• Raw records
━━━━━━━━━━━━━━━━

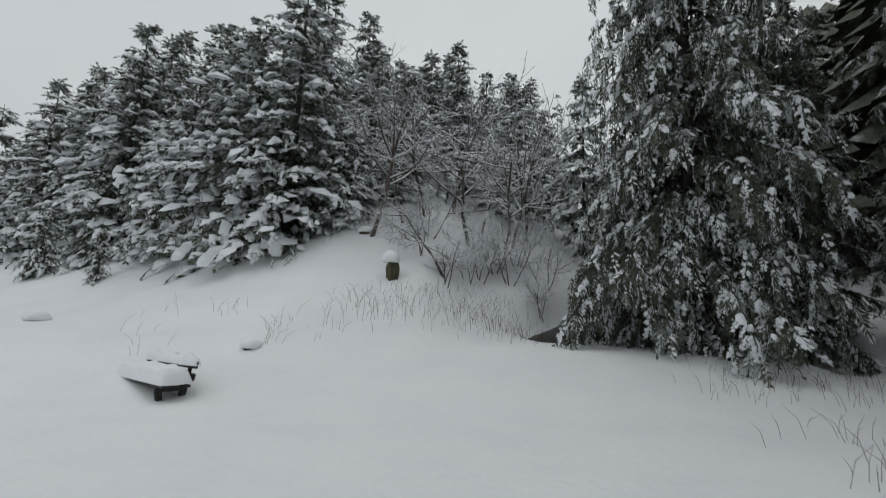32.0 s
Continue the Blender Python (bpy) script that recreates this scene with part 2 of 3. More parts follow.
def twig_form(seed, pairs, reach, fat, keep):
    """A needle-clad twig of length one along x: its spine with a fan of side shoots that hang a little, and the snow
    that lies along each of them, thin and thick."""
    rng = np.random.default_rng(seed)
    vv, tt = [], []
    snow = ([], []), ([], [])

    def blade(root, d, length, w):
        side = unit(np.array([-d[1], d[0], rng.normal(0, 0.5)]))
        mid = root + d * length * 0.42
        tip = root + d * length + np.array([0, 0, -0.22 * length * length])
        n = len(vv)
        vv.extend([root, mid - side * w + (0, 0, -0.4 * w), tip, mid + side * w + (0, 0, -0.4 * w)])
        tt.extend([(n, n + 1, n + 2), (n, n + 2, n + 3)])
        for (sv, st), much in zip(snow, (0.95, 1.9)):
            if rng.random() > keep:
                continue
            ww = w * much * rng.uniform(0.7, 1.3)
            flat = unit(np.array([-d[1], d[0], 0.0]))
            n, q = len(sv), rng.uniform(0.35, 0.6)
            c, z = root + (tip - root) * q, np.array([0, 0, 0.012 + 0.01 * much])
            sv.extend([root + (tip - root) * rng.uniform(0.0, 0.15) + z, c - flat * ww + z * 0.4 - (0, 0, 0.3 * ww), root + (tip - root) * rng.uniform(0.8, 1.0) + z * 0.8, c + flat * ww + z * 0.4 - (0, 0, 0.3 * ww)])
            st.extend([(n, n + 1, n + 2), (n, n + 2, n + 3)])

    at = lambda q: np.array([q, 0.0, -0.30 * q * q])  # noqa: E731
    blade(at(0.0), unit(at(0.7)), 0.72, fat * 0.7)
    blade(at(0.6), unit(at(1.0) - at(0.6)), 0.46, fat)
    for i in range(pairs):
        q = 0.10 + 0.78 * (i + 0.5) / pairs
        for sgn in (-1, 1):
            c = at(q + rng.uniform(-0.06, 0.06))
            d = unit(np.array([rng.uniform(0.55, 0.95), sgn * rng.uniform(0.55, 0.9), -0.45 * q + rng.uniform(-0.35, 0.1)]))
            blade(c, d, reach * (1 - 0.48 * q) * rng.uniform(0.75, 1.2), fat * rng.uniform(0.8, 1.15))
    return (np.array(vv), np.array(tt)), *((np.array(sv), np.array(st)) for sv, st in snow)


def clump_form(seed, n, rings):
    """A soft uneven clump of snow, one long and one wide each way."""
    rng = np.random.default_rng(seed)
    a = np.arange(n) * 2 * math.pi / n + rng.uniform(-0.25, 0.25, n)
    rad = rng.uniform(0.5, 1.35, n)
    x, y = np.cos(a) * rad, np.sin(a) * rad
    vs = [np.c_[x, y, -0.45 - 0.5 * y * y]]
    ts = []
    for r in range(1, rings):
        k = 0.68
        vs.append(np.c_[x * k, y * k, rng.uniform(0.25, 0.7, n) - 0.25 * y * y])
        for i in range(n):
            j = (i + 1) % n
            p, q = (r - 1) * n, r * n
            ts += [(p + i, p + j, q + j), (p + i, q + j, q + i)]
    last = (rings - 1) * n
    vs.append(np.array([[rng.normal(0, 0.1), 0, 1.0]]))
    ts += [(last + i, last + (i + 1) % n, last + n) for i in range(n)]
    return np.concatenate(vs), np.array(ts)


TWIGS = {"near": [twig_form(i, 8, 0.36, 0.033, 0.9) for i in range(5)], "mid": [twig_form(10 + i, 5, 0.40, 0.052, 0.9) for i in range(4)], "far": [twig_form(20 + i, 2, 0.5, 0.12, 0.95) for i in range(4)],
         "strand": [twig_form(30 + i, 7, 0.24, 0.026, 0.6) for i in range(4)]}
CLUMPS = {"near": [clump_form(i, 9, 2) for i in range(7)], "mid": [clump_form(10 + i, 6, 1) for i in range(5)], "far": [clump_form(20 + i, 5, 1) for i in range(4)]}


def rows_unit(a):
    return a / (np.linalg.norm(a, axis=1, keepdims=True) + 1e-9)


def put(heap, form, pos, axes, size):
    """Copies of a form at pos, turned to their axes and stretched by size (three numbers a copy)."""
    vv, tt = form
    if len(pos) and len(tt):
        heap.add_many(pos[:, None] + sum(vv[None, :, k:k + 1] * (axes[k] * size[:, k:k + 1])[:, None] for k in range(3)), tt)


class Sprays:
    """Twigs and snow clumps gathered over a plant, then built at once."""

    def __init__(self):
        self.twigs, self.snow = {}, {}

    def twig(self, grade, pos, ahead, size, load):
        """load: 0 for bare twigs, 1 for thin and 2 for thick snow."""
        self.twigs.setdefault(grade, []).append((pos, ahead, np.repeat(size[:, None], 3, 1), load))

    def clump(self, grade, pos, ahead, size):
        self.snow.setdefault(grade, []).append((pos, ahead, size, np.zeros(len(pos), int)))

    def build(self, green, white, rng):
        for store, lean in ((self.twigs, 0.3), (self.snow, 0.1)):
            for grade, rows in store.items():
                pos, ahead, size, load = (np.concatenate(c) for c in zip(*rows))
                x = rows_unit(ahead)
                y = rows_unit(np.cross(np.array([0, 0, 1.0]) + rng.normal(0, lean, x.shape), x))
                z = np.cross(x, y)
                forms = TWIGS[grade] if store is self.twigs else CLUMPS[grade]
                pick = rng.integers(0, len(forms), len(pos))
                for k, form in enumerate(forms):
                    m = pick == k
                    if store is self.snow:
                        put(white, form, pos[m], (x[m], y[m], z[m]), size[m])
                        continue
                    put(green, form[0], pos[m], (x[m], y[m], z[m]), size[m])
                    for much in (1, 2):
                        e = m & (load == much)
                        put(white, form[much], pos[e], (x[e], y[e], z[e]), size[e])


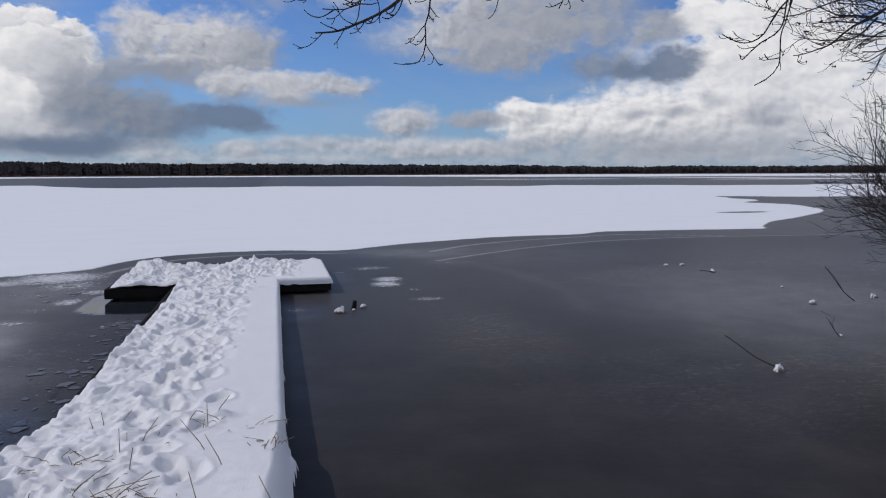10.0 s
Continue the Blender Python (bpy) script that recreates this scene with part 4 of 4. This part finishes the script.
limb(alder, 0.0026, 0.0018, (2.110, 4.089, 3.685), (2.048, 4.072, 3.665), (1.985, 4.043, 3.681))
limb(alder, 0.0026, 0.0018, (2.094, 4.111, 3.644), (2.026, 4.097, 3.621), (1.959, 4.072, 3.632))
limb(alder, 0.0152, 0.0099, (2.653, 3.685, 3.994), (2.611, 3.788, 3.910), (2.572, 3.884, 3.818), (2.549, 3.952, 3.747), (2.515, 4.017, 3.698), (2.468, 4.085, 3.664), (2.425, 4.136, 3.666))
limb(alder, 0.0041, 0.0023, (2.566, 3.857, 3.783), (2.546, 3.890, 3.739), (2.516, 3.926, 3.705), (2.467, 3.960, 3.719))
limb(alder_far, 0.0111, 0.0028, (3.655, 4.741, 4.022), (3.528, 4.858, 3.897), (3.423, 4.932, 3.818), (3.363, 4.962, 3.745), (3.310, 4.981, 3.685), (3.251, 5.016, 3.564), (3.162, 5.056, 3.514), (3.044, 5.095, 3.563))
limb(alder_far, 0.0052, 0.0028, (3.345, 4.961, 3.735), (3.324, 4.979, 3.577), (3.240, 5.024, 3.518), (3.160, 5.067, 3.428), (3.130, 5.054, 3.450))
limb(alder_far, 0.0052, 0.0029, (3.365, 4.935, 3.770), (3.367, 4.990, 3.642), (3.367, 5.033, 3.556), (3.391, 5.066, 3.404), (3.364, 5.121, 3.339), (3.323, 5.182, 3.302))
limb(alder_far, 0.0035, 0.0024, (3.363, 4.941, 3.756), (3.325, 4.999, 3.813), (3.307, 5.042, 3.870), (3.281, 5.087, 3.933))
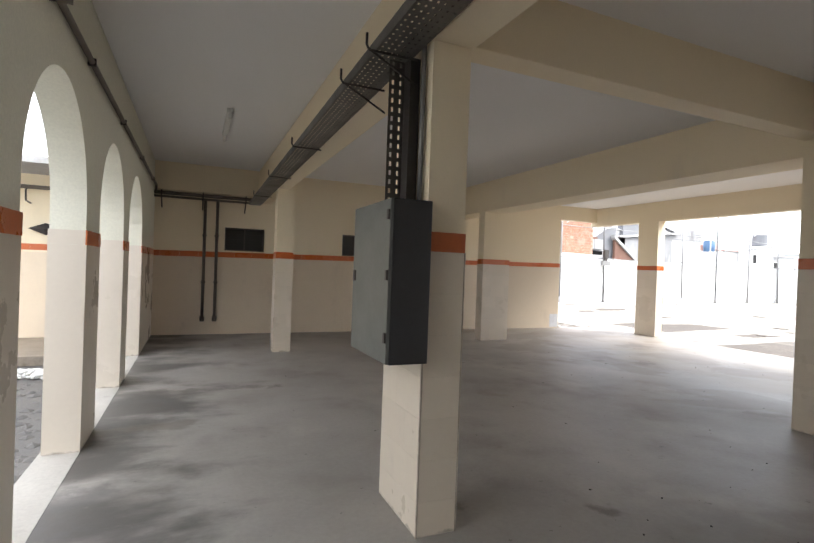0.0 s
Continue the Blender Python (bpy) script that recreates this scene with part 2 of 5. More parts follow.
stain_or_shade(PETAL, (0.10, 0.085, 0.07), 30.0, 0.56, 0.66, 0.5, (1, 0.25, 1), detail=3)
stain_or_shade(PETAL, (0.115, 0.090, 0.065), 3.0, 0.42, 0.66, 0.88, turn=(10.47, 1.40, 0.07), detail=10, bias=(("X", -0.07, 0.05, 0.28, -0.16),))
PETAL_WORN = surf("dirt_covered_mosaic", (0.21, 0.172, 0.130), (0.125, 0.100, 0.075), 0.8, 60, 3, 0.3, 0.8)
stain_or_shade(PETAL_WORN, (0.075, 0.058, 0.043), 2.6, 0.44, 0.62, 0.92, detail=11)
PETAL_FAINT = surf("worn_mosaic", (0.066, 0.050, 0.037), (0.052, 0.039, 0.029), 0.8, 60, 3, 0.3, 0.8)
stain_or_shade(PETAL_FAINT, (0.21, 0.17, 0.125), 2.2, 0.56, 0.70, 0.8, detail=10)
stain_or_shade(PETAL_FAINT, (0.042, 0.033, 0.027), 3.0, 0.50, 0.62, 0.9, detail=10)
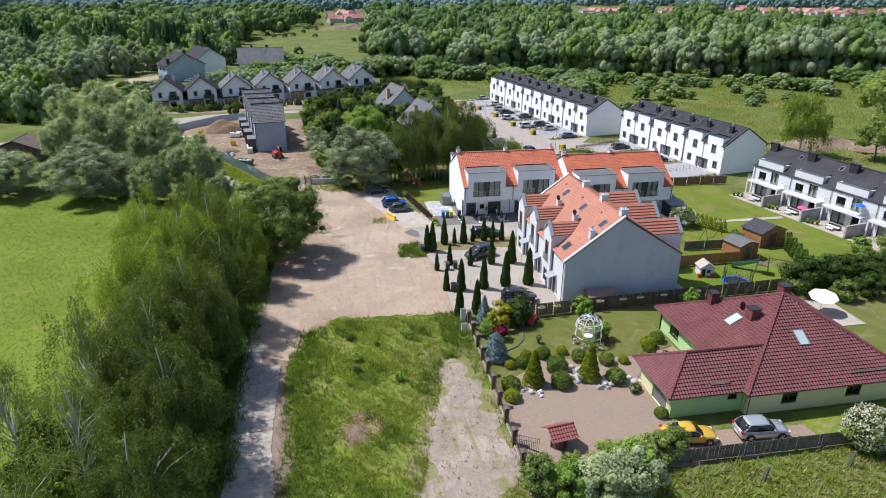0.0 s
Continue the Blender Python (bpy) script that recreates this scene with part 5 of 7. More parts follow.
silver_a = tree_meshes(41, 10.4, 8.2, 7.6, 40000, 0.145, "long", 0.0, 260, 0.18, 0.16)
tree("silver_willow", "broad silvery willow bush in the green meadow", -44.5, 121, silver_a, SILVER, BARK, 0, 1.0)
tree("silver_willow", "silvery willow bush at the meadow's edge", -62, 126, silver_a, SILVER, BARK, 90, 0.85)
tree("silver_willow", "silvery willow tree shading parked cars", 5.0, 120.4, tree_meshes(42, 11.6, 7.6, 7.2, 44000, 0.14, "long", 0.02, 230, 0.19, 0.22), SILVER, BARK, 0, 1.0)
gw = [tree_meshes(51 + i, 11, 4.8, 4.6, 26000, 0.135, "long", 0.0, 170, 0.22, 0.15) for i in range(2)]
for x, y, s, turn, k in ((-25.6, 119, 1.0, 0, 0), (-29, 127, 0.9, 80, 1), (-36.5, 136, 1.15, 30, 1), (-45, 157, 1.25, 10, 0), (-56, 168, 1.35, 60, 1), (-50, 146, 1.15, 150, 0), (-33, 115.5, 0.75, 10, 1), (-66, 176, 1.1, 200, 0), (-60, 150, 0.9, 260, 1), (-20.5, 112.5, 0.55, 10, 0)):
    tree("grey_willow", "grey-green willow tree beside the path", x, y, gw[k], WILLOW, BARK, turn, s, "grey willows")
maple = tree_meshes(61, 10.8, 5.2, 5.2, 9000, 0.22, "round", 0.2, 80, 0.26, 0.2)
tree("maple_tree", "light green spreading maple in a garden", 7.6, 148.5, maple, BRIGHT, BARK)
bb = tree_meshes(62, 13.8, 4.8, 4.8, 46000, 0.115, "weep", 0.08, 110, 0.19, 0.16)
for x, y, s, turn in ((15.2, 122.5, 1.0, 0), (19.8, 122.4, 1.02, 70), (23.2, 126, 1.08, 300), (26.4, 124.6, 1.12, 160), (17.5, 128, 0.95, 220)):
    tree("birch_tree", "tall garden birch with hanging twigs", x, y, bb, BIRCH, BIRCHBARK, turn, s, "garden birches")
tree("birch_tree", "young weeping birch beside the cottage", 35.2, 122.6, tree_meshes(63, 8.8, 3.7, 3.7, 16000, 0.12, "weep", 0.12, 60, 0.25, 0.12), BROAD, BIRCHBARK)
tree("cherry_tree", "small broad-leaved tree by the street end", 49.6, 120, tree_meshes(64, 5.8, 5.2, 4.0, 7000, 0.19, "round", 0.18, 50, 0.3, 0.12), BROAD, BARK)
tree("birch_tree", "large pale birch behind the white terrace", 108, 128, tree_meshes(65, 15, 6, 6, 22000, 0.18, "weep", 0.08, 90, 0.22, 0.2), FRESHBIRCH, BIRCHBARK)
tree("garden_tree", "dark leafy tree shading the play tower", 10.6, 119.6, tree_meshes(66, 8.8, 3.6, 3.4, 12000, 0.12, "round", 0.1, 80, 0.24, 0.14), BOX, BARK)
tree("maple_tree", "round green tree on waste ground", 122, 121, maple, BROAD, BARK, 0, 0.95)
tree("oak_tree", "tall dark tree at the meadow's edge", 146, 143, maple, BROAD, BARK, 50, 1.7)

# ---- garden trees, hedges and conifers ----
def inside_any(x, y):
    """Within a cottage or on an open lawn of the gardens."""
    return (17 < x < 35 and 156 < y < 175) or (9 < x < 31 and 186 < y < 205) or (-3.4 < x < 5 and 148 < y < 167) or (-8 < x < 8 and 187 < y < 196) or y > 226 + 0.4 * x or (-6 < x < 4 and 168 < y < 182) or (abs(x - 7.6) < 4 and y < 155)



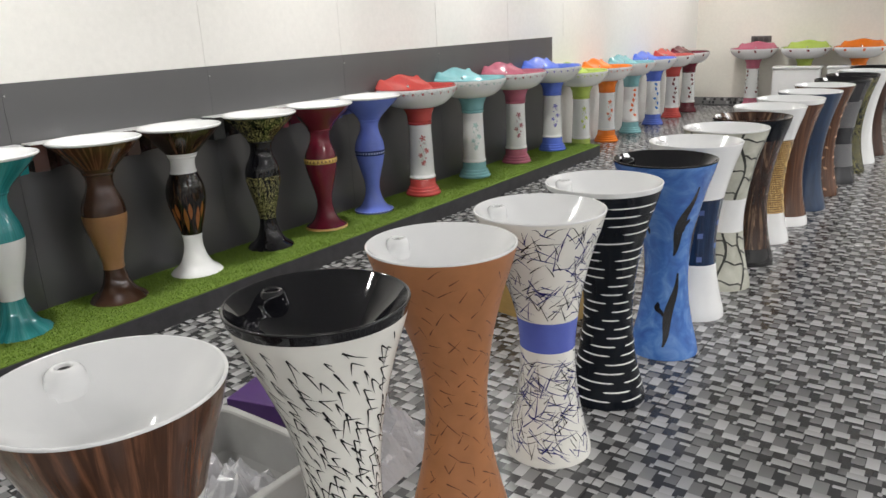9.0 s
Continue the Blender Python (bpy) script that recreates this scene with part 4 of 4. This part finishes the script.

━━━━━━━━━━━━━━━━

• What is asked
Note how many lines of the material contain the string "Python". Then report that number by itself.

• Exercise response
5